Il passa une main dans ses cheveux. Lisa aussi avait vieilli, ses boucles brunes grisonnaient déjà. Leur union si improbable resterait son chef-d'œuvre, à elle. Une construction douloureuse faite d'enthousiasme et d'infinie patience/ de complicité/ d’incompréhensions/ de noble abnégation. Une citadelle qui avait résisté à la férocité des épreuves, aux écarts de Basile et ses instincts mortifères. Lisa l'avait suivi, porté, bercé. Sauvé. Elle avait supporté ses noirceurs, ses errances d'Artiste et de voyou, ses innombrables crises d'incontinences métaphysiques. Lui ne comprenait pas cette force, son acharnement à l'aimer. Il s'abandonnait à cette générosité qu'elle dispensait exquisément, à l'intelligence de son regard. Il aimait Lisa comme l'opium. Elle rendait tout plus grave, et plus beau, plus supportable. Les souvenirs des longs mois de la première chimiothérapie/ des cures de rayons X/ de la vie entre deux morts/ de son infirmité/ hantaient le fond de leur mémoire. Le Traitement de son hépatite rappellerait inévitablement les démons anciens, les violences passées de l'Hôpital.
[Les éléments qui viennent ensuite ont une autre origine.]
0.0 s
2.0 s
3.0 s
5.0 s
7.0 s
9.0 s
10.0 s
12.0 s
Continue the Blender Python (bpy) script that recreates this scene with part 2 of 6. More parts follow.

Les Médecins s'escrimaient sur la maladie, Lisa, elle, s'occupait du malade, l'impatient, le vilain garçon toujours prompt à l'empoignade avec l'Autorité et les Blouses Blanches, enclin à titre préventif au rejet systématique. Un sens inné de la prophylactique et de la pathogénie que Basile éprouvait depuis des années à longueur de couloirs ! Le virus de l'hépatite s'inscrivait dans le prolongement de son histoire/ de la maladie d'avant/ de la vie d'avant/ des années de dérélictions et d'insomnies. Sa vie à lui, écrite de longue date, inspirée par la contemplation des usines, les abords du canal, les bouteilles jetées aux tourbillons, les punitions, une vie sans faim et sans sommeil. Leur histoire désormais. Alors non, il n'avait rien à dire ou à redire, juste une pensée saugrenue.
Basile et Lisa se donnèrent rendez-vous un peu plus tard dans un petit hôtel qu'ils aimaient bien. Basile promit d'être en forme. Il exigea gentiment les dessous carmin qu'il lui avait offerts. Elle promit de trouver un rouge à lèvres assorti. Basile demanda un autre verre. Lisa était déjà repartie. Il repensa aux quais, aux voies de la gare de triage le long des Papeteries, ses ruines chéries où tout avait commencé, ses nuits délirantes avec Nacho, les pages volées de Jim Harrison, lues et relues, le visage froissé de Constance endormie sur le plancher crevé d'un wagon, un livre ouvert en guise d'oreiller. La vie d'avant Lisa.